With regard to the definition of "parallelises well", I concur with Craig Gidney's answer that in my circles at least this means that up to a certain bound for $k$, applying $k$ times as many computational resources roughly reduces run time by a factor of roughly $k$.

This does not mean that Grover's algorithm does not parallelise at all, but does mean that one needs to be careful about how one describes attacks. For example, bringing $2^{20}$ quantum computers to bear on a 128-bit search space results in attack of $2^{74}$ operations rather than the $2^{64}$ of a single quantum computer.

With regard to the security of AES, as with all statements of complexity theoretic security this is a statement about economics. The statement that AES-128 is secure against classical computation does not mean that even given unlimited resources there is no way to deploy time and classical compute resources to brute force exhaust a 128-bit key space, rather that such a computation is economically infeasible for a certain timeframe. Likewise, when I say that AES-128 is secure against quantum attack, I mean that it is economically infeasible to deploy the resources required within a given timeframe.

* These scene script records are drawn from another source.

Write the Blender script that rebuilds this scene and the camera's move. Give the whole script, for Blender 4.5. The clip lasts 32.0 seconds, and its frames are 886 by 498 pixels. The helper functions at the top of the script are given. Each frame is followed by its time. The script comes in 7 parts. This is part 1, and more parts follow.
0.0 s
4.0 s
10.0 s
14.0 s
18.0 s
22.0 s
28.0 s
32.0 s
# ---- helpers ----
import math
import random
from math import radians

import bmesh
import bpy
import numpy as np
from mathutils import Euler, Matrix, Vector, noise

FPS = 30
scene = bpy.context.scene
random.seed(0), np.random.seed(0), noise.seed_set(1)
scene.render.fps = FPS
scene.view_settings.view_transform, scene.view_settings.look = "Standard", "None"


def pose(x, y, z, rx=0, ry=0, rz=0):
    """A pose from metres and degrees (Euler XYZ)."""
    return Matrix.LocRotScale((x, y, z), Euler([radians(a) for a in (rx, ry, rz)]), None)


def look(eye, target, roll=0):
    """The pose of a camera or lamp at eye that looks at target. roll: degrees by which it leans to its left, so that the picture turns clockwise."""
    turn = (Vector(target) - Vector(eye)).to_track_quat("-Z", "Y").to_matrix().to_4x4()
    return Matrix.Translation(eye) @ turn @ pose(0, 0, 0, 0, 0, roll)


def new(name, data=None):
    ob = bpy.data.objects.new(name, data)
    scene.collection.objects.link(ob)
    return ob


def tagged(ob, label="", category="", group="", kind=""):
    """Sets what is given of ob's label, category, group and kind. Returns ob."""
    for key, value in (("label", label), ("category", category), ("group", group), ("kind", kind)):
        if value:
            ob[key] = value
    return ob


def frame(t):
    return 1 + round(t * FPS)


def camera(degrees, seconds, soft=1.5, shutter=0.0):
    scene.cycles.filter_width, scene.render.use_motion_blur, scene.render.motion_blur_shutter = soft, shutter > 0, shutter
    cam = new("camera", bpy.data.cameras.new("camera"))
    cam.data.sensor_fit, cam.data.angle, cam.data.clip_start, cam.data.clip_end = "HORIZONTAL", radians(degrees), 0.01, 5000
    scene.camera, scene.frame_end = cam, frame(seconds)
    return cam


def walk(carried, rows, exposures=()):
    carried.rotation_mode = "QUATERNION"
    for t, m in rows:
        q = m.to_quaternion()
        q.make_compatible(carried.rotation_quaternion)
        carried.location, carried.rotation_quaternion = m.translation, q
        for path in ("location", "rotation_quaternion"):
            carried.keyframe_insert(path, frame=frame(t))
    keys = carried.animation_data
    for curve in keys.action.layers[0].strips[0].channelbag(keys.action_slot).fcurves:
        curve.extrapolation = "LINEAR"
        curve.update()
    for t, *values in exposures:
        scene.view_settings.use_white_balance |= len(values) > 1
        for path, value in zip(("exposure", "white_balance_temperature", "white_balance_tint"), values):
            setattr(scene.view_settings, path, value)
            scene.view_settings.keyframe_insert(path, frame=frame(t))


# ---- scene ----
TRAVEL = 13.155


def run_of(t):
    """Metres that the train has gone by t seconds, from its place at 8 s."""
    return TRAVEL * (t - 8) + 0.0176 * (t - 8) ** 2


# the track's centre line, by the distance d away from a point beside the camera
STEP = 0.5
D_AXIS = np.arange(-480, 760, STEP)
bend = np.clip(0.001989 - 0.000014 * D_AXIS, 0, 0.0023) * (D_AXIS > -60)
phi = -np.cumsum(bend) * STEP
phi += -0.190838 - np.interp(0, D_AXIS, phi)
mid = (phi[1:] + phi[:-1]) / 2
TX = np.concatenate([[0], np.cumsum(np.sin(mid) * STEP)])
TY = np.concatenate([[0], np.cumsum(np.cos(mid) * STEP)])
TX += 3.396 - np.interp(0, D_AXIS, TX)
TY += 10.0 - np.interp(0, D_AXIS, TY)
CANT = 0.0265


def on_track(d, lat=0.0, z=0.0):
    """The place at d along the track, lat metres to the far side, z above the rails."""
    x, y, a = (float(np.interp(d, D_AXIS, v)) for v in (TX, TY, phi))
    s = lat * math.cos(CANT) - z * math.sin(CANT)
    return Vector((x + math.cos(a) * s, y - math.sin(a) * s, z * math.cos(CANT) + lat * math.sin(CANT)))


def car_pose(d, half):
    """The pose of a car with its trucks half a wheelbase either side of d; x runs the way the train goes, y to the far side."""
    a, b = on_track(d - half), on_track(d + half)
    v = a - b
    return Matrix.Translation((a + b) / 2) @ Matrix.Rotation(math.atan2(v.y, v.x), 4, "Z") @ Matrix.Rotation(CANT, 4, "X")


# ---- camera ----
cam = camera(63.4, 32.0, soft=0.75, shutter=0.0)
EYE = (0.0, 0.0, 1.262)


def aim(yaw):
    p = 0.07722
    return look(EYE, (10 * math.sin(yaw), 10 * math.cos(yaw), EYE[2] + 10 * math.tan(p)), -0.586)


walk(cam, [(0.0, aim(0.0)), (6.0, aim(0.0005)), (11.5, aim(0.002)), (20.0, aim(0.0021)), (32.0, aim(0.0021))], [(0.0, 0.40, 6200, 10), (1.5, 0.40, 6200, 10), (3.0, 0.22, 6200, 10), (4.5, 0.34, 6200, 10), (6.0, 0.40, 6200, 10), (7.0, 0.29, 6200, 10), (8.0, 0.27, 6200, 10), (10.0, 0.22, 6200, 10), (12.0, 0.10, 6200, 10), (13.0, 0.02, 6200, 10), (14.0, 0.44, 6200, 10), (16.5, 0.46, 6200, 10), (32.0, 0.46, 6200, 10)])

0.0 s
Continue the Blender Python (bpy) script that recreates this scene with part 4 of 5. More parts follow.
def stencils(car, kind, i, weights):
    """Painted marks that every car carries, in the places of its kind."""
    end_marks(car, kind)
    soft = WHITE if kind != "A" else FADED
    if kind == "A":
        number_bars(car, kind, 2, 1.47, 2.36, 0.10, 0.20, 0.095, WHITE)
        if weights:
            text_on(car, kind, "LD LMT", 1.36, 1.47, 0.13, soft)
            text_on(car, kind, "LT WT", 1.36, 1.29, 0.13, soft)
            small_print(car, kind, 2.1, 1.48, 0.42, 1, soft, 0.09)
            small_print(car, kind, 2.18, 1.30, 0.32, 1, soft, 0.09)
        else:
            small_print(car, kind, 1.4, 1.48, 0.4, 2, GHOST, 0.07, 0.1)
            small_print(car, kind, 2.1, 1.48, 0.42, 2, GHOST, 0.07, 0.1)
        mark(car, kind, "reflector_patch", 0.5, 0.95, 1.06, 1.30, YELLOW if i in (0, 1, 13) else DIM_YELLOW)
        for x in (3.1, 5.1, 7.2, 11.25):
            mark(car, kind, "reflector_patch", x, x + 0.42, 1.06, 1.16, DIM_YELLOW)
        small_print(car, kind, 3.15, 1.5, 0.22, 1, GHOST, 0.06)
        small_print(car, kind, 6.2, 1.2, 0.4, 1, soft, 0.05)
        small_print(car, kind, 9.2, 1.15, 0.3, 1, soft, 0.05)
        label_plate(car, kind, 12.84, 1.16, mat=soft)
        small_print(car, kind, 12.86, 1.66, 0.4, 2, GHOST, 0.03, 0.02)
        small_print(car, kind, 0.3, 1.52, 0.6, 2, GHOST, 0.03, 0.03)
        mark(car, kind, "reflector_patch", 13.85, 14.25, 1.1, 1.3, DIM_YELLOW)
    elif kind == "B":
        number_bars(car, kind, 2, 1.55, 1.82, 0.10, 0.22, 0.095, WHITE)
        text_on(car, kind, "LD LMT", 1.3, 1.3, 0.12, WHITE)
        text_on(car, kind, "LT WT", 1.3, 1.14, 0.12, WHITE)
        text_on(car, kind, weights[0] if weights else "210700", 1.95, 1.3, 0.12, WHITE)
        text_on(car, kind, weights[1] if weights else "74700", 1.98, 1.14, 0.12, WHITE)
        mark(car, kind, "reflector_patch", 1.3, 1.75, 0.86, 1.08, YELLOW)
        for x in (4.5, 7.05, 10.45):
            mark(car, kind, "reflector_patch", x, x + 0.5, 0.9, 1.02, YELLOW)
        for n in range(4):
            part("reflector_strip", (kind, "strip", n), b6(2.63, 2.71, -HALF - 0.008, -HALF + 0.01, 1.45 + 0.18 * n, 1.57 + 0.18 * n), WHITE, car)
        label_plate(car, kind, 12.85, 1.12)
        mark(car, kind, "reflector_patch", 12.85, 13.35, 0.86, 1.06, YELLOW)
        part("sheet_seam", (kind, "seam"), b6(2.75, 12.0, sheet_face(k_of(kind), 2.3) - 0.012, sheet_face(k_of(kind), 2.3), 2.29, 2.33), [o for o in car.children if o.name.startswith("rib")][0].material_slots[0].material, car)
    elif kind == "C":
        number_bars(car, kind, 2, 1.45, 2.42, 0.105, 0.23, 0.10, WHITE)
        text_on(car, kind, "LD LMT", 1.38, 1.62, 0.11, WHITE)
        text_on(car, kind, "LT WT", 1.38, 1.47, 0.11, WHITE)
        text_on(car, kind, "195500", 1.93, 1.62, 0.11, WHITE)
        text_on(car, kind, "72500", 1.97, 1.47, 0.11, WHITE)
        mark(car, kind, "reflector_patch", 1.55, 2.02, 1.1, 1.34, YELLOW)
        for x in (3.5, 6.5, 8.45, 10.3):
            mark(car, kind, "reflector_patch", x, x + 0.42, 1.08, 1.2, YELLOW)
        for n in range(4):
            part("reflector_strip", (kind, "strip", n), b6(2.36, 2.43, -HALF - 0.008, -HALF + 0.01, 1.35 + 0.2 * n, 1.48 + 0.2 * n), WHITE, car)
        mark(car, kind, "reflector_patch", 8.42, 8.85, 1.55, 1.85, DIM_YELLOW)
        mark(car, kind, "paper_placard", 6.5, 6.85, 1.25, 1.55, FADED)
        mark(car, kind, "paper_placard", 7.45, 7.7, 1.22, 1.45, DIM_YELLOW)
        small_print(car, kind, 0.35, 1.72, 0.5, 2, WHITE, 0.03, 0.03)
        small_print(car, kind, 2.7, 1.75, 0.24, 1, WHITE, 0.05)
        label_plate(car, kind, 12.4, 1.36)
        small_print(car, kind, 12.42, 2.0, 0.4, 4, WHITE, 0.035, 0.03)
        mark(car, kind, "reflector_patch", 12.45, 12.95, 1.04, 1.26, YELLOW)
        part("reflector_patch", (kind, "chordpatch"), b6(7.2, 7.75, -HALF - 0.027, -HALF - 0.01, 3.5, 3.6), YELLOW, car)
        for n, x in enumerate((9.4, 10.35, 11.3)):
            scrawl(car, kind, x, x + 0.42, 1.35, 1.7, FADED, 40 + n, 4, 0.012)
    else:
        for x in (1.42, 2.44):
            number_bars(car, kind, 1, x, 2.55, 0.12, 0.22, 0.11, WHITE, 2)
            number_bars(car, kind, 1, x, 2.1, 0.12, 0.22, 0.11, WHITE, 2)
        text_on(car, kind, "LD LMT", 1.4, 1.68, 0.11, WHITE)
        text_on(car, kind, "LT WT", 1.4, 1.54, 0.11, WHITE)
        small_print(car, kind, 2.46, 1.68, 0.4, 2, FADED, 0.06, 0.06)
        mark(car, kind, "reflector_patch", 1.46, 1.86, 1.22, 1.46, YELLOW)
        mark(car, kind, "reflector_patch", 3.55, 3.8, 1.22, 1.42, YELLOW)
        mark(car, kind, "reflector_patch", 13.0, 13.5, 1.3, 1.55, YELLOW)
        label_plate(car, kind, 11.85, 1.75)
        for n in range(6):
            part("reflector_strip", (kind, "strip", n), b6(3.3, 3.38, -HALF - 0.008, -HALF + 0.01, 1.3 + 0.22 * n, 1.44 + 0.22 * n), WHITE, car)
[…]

Economic costing by necessity involves a certain level of assumption about the rate of development of technology e.g. with classical computing that the cost of resources does not significantly outstrip Moore's law. My own belief is that 7 billion logical qubits (as compared to say the roughly 2330 needed to attack elliptic curves systems or the 6189 needs to attack RSA), running for 1 year (as opposed to 1 hour for elliptic curve and 8 hours for factoring estimates, both using clock rates several order of magnitude smaller) is an infeasible rate of economic development for cryptographically relevant timescales. I similarly believe that achieving another 45-or-so-bits of speed up¹ in classical compute power is going to be economically infeasible for similar timescales, though maybe less infeasible than the required growth for quantum attacks.

1. I'm not sure of the exact model for current classical resources should be, but the world Bitcoin network is currently operating at around $2^{68}$ hashes per second.